> **Given information**
>> BEGIN

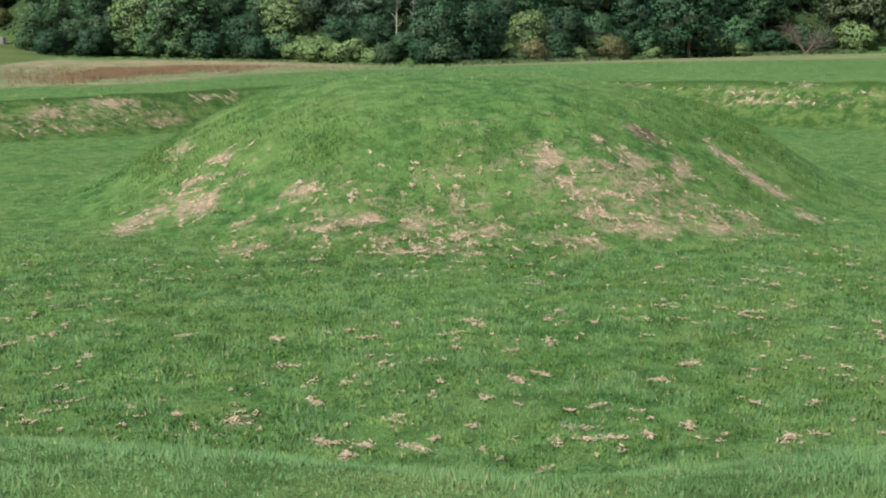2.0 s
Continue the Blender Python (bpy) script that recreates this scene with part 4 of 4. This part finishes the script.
WEEDS = leaf_material("weed_leaves", (0.065, 0.125, 0.035), (0.140, 0.215, 0.070), (0.135, 0.190, 0.062))


def make_grass():
    rng = np.random.default_rng(31)
    for y0, y1, left, right, count, high, wide, seed in ((2.6, 10.5, 0.44, 0.80, 330000, 0.022, 0.0055, 1), (10.5, 23.0, 0.44, 0.78, 270000, 0.048, 0.013, 2),
                                                          (23.0, 62.0, 0.44, 0.78, 170000, 0.045, 0.026, 3), (62.0, 100.0, 0.44, 0.6, 100000, 0.05, 0.055, 4)):
        y = np.sqrt(rng.uniform(y0 * y0, y1 * y1, count))
        x = rng.uniform(-left * y - 0.3, right * y + 0.3)
        dry = dryness(x, y)
        thick = (0.8 if y1 < 24 else 0.9) + (0.2 if y1 < 24 else 0.1) * np.clip(0.5 + 0.55 * lumps(x, y, 2.2, 21), 0, 1)
        keep = rng.uniform(size=count) < thick * np.clip(1.15 - 1.25 * dry, 0.06, 1) * (1 - 0.8 * rankness(x, y))
        x, y, dry = x[keep], y[keep], dry[keep]
        tuft = np.clip(1 + (0.38 if y1 < 24 else 0.12) * lumps(x, y, 3.5, 22) + 0.2 * lumps(x, y, 9.0, 23), 0.6, 2.2) * (1 - 0.5 * np.clip(dry, 0, 1))
        up = high * tuft * rng.uniform(0.55, 1.3, len(x))
        p = np.stack([x, y, ground_many(x, y) - (0.0 if y1 < 11 else 0.01)], 1)
        leaf_cloud("grass", p, up, wide * rng.uniform(0.6, 1.4, len(x)), GRASS, "short green mown grass", "grass", 40 + seed)


LITTER = [(0.60, 14.37), (0.20, 10.08), (1.93, 9.47), (-0.04, 10.49), (0.06, 10.40), (0.39, 10.31), (0.85, 10.20), (2.20, 10.23),
    (2.51, 10.23), (2.77, 10.23), (2.48, 10.58), (3.12, 10.26), (3.59, 10.55), (3.80, 12.20), (4.33, 12.77), (2.19, 12.30), (2.09, 14.83),
    (1.68, 13.82), (2.89, 13.94), (2.87, 11.34), (2.50, 12.53), (5.68, 18.51), (3.29, 17.34), (3.82, 18.13), (7.58, 13.70), (6.35, 11.26),
    (6.66, 11.90), (7.80, 12.42), (7.55, 14.55), (4.54, 11.25), (5.16, 11.14), (6.10, 12.42), (4.43, 10.06), (2.35, 3.83), (2.60, 4.20),
    (-0.42, 13.11), (-0.08, 11.69), (-1.76, 14.64), (-0.57, 14.28), (6.09, 15.33), (7.86, 13.30), (6.90, 10.81), (6.14, 10.51),
    (7.05, 16.91), (9.76, 20.13), (10.62, 17.03), (4.92, 15.73), (3.32, 15.38)]


def make_rough_grass():
    """Longer, darker tufts on the banks and on the mound's face."""
    rng = np.random.default_rng(61)
    n = 52000
    x = rng.uniform(-26, 48, n)
    off = np.where(rng.uniform(size=n) < 0.35, rng.normal(BANK_RUN - 0.25, 0.22, n), rng.normal(1.0, 0.75, n))
    y = edge_far(x) + off + 0.3 * lumps(x, x * 0, 0.5, 66)
    keep = (rng.uniform(size=n) < 0.7 + 0.45 * lumps(x, y, 1.3, 62)) & (dryness(x, y) < 0.75)
    x, y = x[keep], y[keep]
    p = np.stack([x, y, ground_many(x, y) - 0.01], 1)
    leaf_cloud("rough_grass", p, rng.uniform(0.03, 0.10, len(x)), rng.uniform(0.015, 0.04, len(x)), ROUGH, "rough dark green grass on the bank", "grass", 63)
    a, r = rng.uniform(math.radians(180), math.radians(360), 60000), rng.normal(7.4, 1.1, 60000)
    x, y = MOUND[0] + r * np.cos(a), MOUND[1] + r * np.sin(a)
    keep = rng.uniform(size=60000) < (0.50 + 0.35 * lumps(x, y, 1.9, 64)) * np.clip(1 - 1.6 * dryness(x, y), 0, 1)
    x, y = x[keep], y[keep]
    p = np.stack([x, y, ground_many(x, y) - 0.01], 1)
    leaf_cloud("rough_grass", p, rng.uniform(0.04, 0.12, len(x)), rng.uniform(0.01, 0.026, len(x)), ROUGH, "rough dark green grass on the mound's face", "grass", 65)
    # tufts in the hollow
    for m, per, mat, label, seed in ((3000, 40, ROUGH, "dark green tufts in the mown hollow", 67), (2200, 36, PALE_GRASS, "pale green tufts in the mown hollow", 69)):
        cy = np.sqrt(rng.uniform(8.0 ** 2, 22.0 ** 2, m))
        cx = rng.uniform(-0.43, 0.76, m) * cy
        side = 1 if mat is ROUGH else -1
        keep = rng.uniform(-0.55, 0.75, m) < side * (lumps(cx, cy, 1.5, 70) + 0.5 * lumps(cx, cy, 3.4, 71))
        cx, cy, m = cx[keep], cy[keep], int(keep.sum())
        r = rng.uniform(0.06, 0.18, m) * np.clip(cy / 13, 0.6, 1.3)
        x = np.repeat(cx, per) + rng.normal(size=m * per) * np.repeat(r * rng.uniform(0.8, 1.8, m), per)
        y = np.repeat(cy, per) + rng.normal(size=m * per) * np.repeat(r, per)
        p = np.stack([x, y, ground_many(x, y) - 0.005], 1)
        leaf_cloud("grass_tufts", p, rng.uniform(0.02, 0.07, m * per), rng.uniform(0.014, 0.034, m * per), mat, label, "grass", seed)


def make_clippings():
    rng = np.random.default_rng(77)
    spots = [(x, y, rng.uniform(0.3, 0.95)) for x, y in LITTER]
    while len(spots) < 520:
        y = math.sqrt(rng.uniform(9.6 ** 2, 20.5 ** 2))
        x = rng.uniform(-0.42 * y, 0.76 * y)
        if float(lumps(np.array(x), np.array(y), 0.9, 55)) > -0.25:
            spots.append((x, y, rng.uniform(0.01, 0.06) if rng.uniform() < 0.6 else rng.uniform(0.06, 0.35)))
    for px, py, rx, ry, w in [q for q in FACE + FOOT + RIDGE if q[1] > 5 and q[4] > 0.4]:
        for i in range(int(4 + 8 * rx)):
            spots.append((px + rng.normal() * rx * 0.6, py + rng.normal() * ry * 0.6, rng.uniform(0.01, 0.22)))
    for px, py, rx, ry, w in BANKS:
        for i in range(6):
            bx = px + rng.normal() * rx * 0.6
            spots.append((bx, float(edge_far(bx)) + py + rng.normal() * ry * 0.7, rng.uniform(0.05, 0.5)))
    xs, ys, hs = [], [], []
    for x, y, s in spots:
        n = int(8 + 100 * s)
        r = (0.075 * math.sqrt(s) + 0.01) * min(1.0, y / 12)
        tilt = rng.uniform(0, math.tau)
        e = rng.normal(size=(n, 2)) * (r * rng.uniform(0.9, 1.7), r * 0.55)
        xs += list(x + e[:, 0] * math.cos(tilt) - e[:, 1] * math.sin(tilt))
        ys += list(y + e[:, 0] * math.sin(tilt) + e[:, 1] * math.cos(tilt))
        hs += [min(1.0, y / 11)] * n
    xs, ys, hs = np.array(xs), np.array(ys), np.array(hs)
    # short straws lying almost flat on the turf
    n = len(xs)
    p = np.stack([xs, ys, ground_many(xs, ys) + rng.uniform(0.012, 0.04, n)], 1)
    a = rng.uniform(0, math.tau, n)
    d = np.stack([np.cos(a), np.sin(a), rng.normal(0, 0.14, n)], 1) * (hs * rng.uniform(0.008, 0.030, n))[:, None]
    s = np.stack([-np.sin(a), np.cos(a), rng.normal(0, 0.2, n)], 1) * (hs * rng.uniform(0.003, 0.008, n))[:, None]
    quad = np.stack([p - d - s, p + d - s, p + d + s, p - d + s], 1)
    slope = ground_many(quad[:, :, 0], quad[:, :, 1]) - ground_many(xs, ys)[:, None]
    quad[:, :, 2] += slope
    quad = quad.reshape(-1, 3)
    ob = raw("dry_clippings", quad.tolist(), np.arange(4 * n).reshape(-1, 4).tolist(), STRAW)
    tagged(ob, "tan dried clippings scattered over the turf", "clippings", kind="stuff")


def make_meadow():
    rng = np.random.default_rng(88)

    def strip(n, h0, h1, near, far, wob, soft=False):
        h = rng.normal((h0 + h1) / 2, (h1 - h0) / 3.6, n) if soft else rng.uniform(h0, h1, n)
        f = rng.uniform(0, 1, n) ** 0.8
        d = near(h) * (1 - f) + far(h) * f + rng.normal(0, wob, n)
        x, y = d * np.sin(np.radians(h)), d * np.cos(np.radians(h))
        return np.stack([x, y, ground_height(x, y) - 0.03], 1)

    start = meadow_start
    hill = lambda h: np.interp(h, HILL[:, 0], HILL[:, 1])
    p = strip(30000, -14, -2.5, lambda h: start(h) + 4, lambda h: np.minimum(hill(h) - 25, 105), 3.0, True)
    p = p[lumps(p[:, 0], 0.12 * p[:, 1], 0.7, 89) + 0.6 * lumps(p[:, 0], 0.15 * p[:, 1], 2.2, 90) > rng.normal(-0.1, 0.45, len(p))]
    leaf_cloud("dock_stalks", p, rng.uniform(0.1, 0.40, len(p)), rng.uniform(0.02, 0.06, len(p)), DOCK, "rusty brown dock seed heads in the meadow", "weeds", 3)
    p = strip(15000, -25, 15, start, lambda h: np.minimum(meadow_back(h), hill(h) - 7), 2.0)
    leaf_cloud("meadow_grass", p, rng.uniform(0.02, 0.10, len(p)), rng.uniform(0.04, 0.14, len(p)), HAY, "bleached long meadow grass", "grass", 4)
    p = strip(32000, -13.6, 25, lambda h: hill(h) - 7, lambda h: hill(h) + 6, 1.5)
    leaf_cloud("weeds", p, rng.uniform(0.06, 0.30, len(p)), rng.uniform(0.12, 0.30, len(p)), WEEDS, "tall green weeds at the foot of the wood", "weeds", 5)
    p = strip(26000, 7.0, 26, lambda h: hill(h) - 6, lambda h: hill(h) + 3, 1.0)
    leaf_cloud("verge", p, rng.uniform(0.12, 0.55, len(p)), rng.uniform(0.10, 0.30, len(p)), VERGE, "muted green brambles and nettles along the wood's foot", "weeds", 7)
    # undergrowth on the slope between the trees
    n = 16000
    h = rng.uniform(-25, 25, n)
    d0, d1 = hill(h), np.interp(h, HILL[:, 0], HILL[:, 3])
    d = d0 + 6 + (d1 - d0 - 6) * rng.uniform(0, 1, n)
    x, y = d * np.sin(np.radians(h)), d * np.cos(np.radians(h))
    p = np.stack([x, y, ground_height(x, y) - 0.1], 1)
    leaf_cloud("undergrowth", p, rng.uniform(0.2, 0.7, n), rng.uniform(0.5, 1.2, n), LEAF_DARK, "dark leafy undergrowth beneath the trees", "undergrowth", 6)


SCRUB = leaf_material("scrub_leaves", (0.09, 0.11, 0.03), (0.24, 0.24, 0.08), (0.25, 0.2, 0.08))
make_crag()
make_meadow()
make_clippings()
make_rough_grass()
make_grass()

>> END

> **Stated problem**
Reproduce the material above from its first line through the line containing "p, up, wide", both ends included, and skip every picture.

> **Finished answer**
2.0 s
Continue the Blender Python (bpy) script that recreates this scene with part 4 of 4. This part finishes the script.
WEEDS = leaf_material("weed_leaves", (0.065, 0.125, 0.035), (0.140, 0.215, 0.070), (0.135, 0.190, 0.062))


def make_grass():
    rng = np.random.default_rng(31)
    for y0, y1, left, right, count, high, wide, seed in ((2.6, 10.5, 0.44, 0.80, 330000, 0.022, 0.0055, 1), (10.5, 23.0, 0.44, 0.78, 270000, 0.048, 0.013, 2),
                                                          (23.0, 62.0, 0.44, 0.78, 170000, 0.045, 0.026, 3), (62.0, 100.0, 0.44, 0.6, 100000, 0.05, 0.055, 4)):
        y = np.sqrt(rng.uniform(y0 * y0, y1 * y1, count))
        x = rng.uniform(-left * y - 0.3, right * y + 0.3)
        dry = dryness(x, y)
        thick = (0.8 if y1 < 24 else 0.9) + (0.2 if y1 < 24 else 0.1) * np.clip(0.5 + 0.55 * lumps(x, y, 2.2, 21), 0, 1)
        keep = rng.uniform(size=count) < thick * np.clip(1.15 - 1.25 * dry, 0.06, 1) * (1 - 0.8 * rankness(x, y))
        x, y, dry = x[keep], y[keep], dry[keep]
        tuft = np.clip(1 + (0.38 if y1 < 24 else 0.12) * lumps(x, y, 3.5, 22) + 0.2 * lumps(x, y, 9.0, 23), 0.6, 2.2) * (1 - 0.5 * np.clip(dry, 0, 1))
        up = high * tuft * rng.uniform(0.55, 1.3, len(x))
        p = np.stack([x, y, ground_many(x, y) - (0.0 if y1 < 11 else 0.01)], 1)
        leaf_cloud("grass", p, up, wide * rng.uniform(0.6, 1.4, len(x)), GRASS, "short green mown grass", "grass", 40 + seed)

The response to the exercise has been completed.